Job: Your task is to repeat all of the data exactly while excluding the pictures.

====== Data block ======

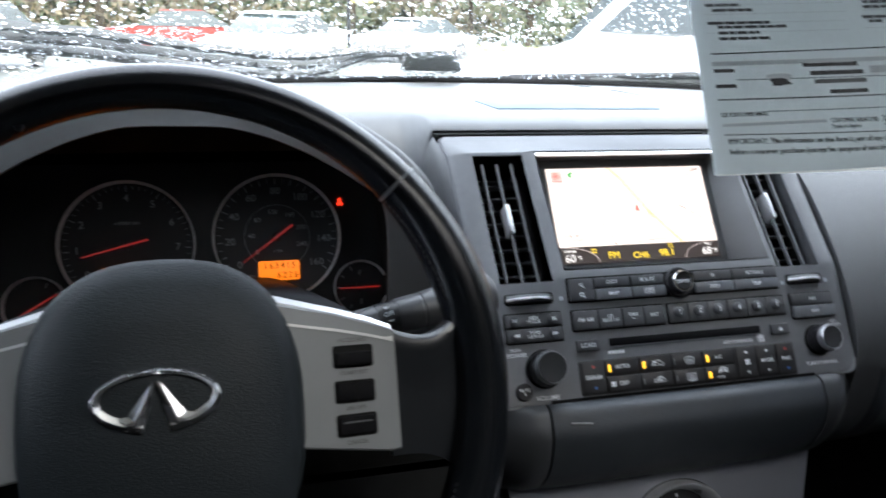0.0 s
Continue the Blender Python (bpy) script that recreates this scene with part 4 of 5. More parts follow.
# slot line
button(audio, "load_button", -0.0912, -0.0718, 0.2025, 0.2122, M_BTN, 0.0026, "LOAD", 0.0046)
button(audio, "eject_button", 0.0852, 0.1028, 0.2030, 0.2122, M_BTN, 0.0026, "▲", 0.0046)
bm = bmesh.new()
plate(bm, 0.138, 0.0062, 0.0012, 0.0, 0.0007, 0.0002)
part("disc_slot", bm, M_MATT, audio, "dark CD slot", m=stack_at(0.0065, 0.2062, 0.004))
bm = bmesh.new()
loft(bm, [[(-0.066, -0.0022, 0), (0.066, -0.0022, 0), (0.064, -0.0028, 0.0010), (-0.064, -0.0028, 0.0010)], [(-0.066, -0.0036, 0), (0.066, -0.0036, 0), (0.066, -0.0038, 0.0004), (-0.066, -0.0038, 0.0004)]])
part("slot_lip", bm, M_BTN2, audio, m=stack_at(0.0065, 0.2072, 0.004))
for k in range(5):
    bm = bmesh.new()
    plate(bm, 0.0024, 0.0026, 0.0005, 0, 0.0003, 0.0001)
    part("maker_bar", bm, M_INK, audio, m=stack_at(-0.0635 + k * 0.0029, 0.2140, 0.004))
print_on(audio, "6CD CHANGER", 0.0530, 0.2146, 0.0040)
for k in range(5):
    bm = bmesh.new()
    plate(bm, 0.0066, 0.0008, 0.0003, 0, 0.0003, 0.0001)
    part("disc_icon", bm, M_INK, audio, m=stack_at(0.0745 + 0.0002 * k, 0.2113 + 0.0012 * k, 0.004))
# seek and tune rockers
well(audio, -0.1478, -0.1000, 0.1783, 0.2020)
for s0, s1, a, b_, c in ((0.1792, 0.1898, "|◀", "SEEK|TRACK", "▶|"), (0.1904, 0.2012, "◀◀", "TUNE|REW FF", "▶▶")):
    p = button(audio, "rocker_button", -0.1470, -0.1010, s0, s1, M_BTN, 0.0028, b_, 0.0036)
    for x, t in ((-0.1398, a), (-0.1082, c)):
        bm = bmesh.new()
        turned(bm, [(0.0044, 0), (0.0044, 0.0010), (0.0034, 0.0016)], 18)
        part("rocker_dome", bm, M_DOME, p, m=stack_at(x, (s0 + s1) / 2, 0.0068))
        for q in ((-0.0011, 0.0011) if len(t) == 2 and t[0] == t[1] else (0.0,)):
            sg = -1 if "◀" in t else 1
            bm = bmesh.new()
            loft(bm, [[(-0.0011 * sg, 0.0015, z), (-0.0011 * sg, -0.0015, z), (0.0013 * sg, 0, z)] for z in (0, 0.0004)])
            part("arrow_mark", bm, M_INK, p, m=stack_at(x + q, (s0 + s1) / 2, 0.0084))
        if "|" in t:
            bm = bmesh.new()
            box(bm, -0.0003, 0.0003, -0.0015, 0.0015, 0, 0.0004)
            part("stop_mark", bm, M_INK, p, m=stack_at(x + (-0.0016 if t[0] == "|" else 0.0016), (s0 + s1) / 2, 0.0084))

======

Response to this task:
0.0 s
Continue the Blender Python (bpy) script that recreates this scene with part 4 of 5. More parts follow.
# slot line
button(audio, "load_button", -0.0912, -0.0718, 0.2025, 0.2122, M_BTN, 0.0026, "LOAD", 0.0046)
button(audio, "eject_button", 0.0852, 0.1028, 0.2030, 0.2122, M_BTN, 0.0026, "▲", 0.0046)
bm = bmesh.new()
plate(bm, 0.138, 0.0062, 0.0012, 0.0, 0.0007, 0.0002)
part("disc_slot", bm, M_MATT, audio, "dark CD slot", m=stack_at(0.0065, 0.2062, 0.004))
bm = bmesh.new()
loft(bm, [[(-0.066, -0.0022, 0), (0.066, -0.0022, 0), (0.064, -0.0028, 0.0010), (-0.064, -0.0028, 0.0010)], [(-0.066, -0.0036, 0), (0.066, -0.0036, 0), (0.066, -0.0038, 0.0004), (-0.066, -0.0038, 0.0004)]])
part("slot_lip", bm, M_BTN2, audio, m=stack_at(0.0065, 0.2072, 0.004))
for k in range(5):
    bm = bmesh.new()
    plate(bm, 0.0024, 0.0026, 0.0005, 0, 0.0003, 0.0001)
    part("maker_bar", bm, M_INK, audio, m=stack_at(-0.0635 + k * 0.0029, 0.2140, 0.004))
print_on(audio, "6CD CHANGER", 0.0530, 0.2146, 0.0040)
for k in range(5):
    bm = bmesh.new()
    plate(bm, 0.0066, 0.0008, 0.0003, 0, 0.0003, 0.0001)
    part("disc_icon", bm, M_INK, audio, m=stack_at(0.0745 + 0.0002 * k, 0.2113 + 0.0012 * k, 0.004))
# seek and tune rockers
well(audio, -0.1478, -0.1000, 0.1783, 0.2020)
for s0, s1, a, b_, c in ((0.1792, 0.1898, "|◀", "SEEK|TRACK", "▶|"), (0.1904, 0.2012, "◀◀", "TUNE|REW FF", "▶▶")):
    p = button(audio, "rocker_button", -0.1470, -0.1010, s0, s1, M_BTN, 0.0028, b_, 0.0036)
    for x, t in ((-0.1398, a), (-0.1082, c)):
        bm = bmesh.new()
        turned(bm, [(0.0044, 0), (0.0044, 0.0010), (0.0034, 0.0016)], 18)
        part("rocker_dome", bm, M_DOME, p, m=stack_at(x, (s0 + s1) / 2, 0.0068))
        for q in ((-0.0011, 0.0011) if len(t) == 2 and t[0] == t[1] else (0.0,)):
            sg = -1 if "◀" in t else 1
            bm = bmesh.new()
            loft(bm, [[(-0.0011 * sg, 0.0015, z), (-0.0011 * sg, -0.0015, z), (0.0013 * sg, 0, z)] for z in (0, 0.0004)])
            part("arrow_mark", bm, M_INK, p, m=stack_at(x + q, (s0 + s1) / 2, 0.0084))
        if "|" in t:
            bm = bmesh.new()
            box(bm, -0.0003, 0.0003, -0.0015, 0.0015, 0, 0.0004)
            part("stop_mark", bm, M_INK, p, m=stack_at(x + (-0.0016 if t[0] == "|" else 0.0016), (s0 + s1) / 2, 0.0084))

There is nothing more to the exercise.